Clips as scene scripts:
++++++

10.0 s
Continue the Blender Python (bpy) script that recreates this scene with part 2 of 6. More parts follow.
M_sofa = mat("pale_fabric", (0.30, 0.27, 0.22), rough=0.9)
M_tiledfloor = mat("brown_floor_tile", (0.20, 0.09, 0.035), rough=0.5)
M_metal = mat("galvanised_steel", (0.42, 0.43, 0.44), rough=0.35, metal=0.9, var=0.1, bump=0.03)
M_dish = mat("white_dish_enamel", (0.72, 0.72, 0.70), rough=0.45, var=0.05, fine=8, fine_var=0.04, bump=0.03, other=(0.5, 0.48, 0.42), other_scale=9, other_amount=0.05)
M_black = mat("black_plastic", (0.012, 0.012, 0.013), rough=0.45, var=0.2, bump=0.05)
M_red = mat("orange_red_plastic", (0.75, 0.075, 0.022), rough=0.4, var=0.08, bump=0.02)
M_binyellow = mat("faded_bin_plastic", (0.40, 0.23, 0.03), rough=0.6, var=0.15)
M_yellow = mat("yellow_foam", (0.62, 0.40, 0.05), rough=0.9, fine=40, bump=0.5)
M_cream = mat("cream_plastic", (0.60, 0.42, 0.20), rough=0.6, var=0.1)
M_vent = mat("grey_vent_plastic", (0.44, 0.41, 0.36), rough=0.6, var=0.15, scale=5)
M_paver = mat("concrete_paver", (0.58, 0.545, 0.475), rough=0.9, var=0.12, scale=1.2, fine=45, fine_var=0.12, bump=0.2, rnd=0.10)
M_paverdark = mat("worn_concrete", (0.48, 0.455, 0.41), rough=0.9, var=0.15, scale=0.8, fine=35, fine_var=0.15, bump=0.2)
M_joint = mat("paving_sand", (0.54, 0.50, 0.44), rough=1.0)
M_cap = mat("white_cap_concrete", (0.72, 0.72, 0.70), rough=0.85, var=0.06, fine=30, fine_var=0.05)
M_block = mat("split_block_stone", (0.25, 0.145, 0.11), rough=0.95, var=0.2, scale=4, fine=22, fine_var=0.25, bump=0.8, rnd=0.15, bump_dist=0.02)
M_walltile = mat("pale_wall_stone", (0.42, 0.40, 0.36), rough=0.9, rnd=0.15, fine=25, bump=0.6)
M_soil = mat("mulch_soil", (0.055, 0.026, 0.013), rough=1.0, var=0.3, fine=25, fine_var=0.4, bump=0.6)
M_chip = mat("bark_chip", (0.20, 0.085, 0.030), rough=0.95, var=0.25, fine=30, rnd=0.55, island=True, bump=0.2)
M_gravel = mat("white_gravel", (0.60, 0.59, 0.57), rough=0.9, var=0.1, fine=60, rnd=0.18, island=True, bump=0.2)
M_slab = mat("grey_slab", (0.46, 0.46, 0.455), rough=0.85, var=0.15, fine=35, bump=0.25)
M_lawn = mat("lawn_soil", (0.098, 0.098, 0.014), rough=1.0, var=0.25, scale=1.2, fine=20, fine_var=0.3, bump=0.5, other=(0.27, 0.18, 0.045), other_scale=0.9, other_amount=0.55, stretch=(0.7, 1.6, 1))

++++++

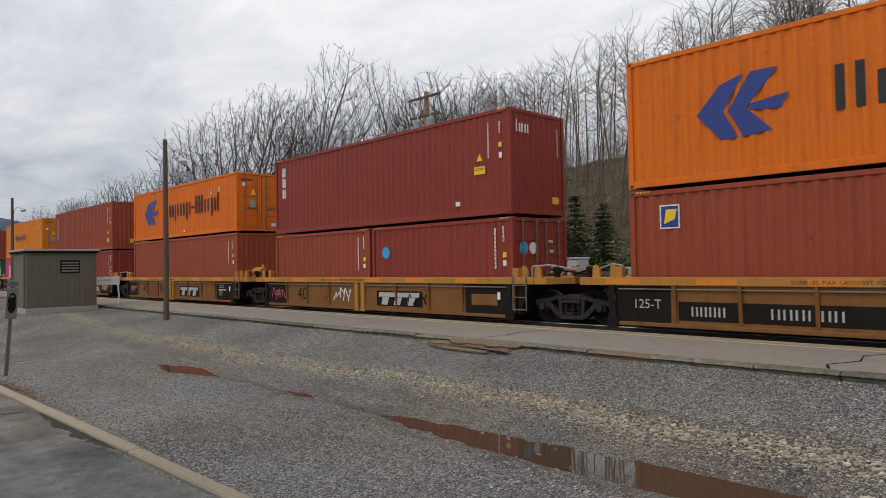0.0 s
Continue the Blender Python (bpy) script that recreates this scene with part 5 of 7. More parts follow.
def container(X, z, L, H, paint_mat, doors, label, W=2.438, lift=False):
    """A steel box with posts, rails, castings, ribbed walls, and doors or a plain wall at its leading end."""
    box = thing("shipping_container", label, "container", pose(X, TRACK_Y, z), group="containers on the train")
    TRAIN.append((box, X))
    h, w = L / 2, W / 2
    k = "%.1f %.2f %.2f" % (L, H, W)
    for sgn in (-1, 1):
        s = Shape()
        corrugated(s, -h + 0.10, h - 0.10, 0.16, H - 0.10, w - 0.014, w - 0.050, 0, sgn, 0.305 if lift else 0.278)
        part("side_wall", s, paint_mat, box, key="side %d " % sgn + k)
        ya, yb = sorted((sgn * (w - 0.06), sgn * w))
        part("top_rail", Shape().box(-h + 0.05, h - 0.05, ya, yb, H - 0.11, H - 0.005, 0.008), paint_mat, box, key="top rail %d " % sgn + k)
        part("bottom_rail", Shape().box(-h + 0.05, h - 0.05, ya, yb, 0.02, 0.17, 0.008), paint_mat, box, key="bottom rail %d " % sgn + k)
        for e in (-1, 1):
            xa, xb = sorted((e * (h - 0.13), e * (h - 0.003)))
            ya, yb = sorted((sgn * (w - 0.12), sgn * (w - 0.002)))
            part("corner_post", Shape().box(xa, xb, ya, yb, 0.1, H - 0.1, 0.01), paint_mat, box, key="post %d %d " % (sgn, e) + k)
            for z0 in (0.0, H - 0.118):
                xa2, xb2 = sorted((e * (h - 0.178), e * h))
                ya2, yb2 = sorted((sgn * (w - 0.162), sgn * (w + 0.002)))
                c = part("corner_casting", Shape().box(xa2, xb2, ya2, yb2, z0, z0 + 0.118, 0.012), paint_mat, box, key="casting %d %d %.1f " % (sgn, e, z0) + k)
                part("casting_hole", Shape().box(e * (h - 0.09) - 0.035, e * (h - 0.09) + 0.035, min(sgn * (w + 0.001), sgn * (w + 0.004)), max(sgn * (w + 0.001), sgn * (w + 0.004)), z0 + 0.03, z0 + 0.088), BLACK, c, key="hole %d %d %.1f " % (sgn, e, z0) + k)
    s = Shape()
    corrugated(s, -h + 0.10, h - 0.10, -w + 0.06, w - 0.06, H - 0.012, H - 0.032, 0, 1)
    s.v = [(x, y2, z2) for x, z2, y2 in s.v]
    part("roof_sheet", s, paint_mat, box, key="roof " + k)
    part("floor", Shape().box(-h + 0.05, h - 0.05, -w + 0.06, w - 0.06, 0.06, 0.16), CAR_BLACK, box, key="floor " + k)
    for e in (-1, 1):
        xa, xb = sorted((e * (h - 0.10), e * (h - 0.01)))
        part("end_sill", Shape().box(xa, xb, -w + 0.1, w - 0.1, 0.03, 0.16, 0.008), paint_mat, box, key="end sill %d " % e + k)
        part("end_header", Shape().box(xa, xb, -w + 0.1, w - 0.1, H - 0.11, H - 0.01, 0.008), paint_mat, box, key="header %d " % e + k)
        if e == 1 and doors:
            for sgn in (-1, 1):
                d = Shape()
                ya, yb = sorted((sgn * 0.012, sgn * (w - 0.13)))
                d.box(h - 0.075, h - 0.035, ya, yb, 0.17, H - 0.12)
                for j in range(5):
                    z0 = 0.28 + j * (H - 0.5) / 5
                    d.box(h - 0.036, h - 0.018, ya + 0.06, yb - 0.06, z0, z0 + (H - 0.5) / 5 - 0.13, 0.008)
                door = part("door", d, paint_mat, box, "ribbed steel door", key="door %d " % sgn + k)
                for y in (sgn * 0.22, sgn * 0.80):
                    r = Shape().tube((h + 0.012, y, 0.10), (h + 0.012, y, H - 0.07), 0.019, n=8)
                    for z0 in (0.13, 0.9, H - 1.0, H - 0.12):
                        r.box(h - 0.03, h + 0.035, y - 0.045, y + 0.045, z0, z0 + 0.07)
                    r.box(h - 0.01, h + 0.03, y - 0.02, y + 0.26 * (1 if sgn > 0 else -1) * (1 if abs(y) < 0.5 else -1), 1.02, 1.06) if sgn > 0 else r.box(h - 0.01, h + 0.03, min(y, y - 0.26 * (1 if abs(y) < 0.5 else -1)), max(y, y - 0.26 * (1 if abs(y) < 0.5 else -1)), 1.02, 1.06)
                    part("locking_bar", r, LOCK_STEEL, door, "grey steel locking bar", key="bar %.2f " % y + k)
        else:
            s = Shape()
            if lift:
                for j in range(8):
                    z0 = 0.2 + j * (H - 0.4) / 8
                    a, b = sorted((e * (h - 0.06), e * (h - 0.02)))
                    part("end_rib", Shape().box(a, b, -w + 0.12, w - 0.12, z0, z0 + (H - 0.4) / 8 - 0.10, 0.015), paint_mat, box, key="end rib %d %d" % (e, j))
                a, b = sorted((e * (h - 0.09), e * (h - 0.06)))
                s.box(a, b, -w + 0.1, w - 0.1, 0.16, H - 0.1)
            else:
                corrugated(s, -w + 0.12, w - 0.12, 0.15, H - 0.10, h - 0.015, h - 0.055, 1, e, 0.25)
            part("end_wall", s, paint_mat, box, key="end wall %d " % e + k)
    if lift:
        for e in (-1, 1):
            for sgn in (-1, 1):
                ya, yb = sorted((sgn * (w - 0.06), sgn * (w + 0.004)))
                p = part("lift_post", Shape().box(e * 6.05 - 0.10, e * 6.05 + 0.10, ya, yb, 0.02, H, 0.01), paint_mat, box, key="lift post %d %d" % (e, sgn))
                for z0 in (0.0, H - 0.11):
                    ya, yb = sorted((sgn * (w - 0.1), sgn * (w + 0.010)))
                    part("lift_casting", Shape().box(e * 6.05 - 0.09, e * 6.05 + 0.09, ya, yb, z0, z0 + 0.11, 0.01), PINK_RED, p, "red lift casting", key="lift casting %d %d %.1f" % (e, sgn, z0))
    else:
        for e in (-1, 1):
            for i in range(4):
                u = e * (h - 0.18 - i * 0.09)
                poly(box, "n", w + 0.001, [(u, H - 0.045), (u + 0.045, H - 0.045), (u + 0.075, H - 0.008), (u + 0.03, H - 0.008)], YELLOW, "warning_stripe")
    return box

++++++

→ **TASK OBJECTIVE**
Copy each line holding the word "Continue" from the listing above.

→ **RESULT**
Continue the Blender Python (bpy) script that recreates this scene with part 2 of 6. More parts follow.
Continue the Blender Python (bpy) script that recreates this scene with part 5 of 7. More parts follow.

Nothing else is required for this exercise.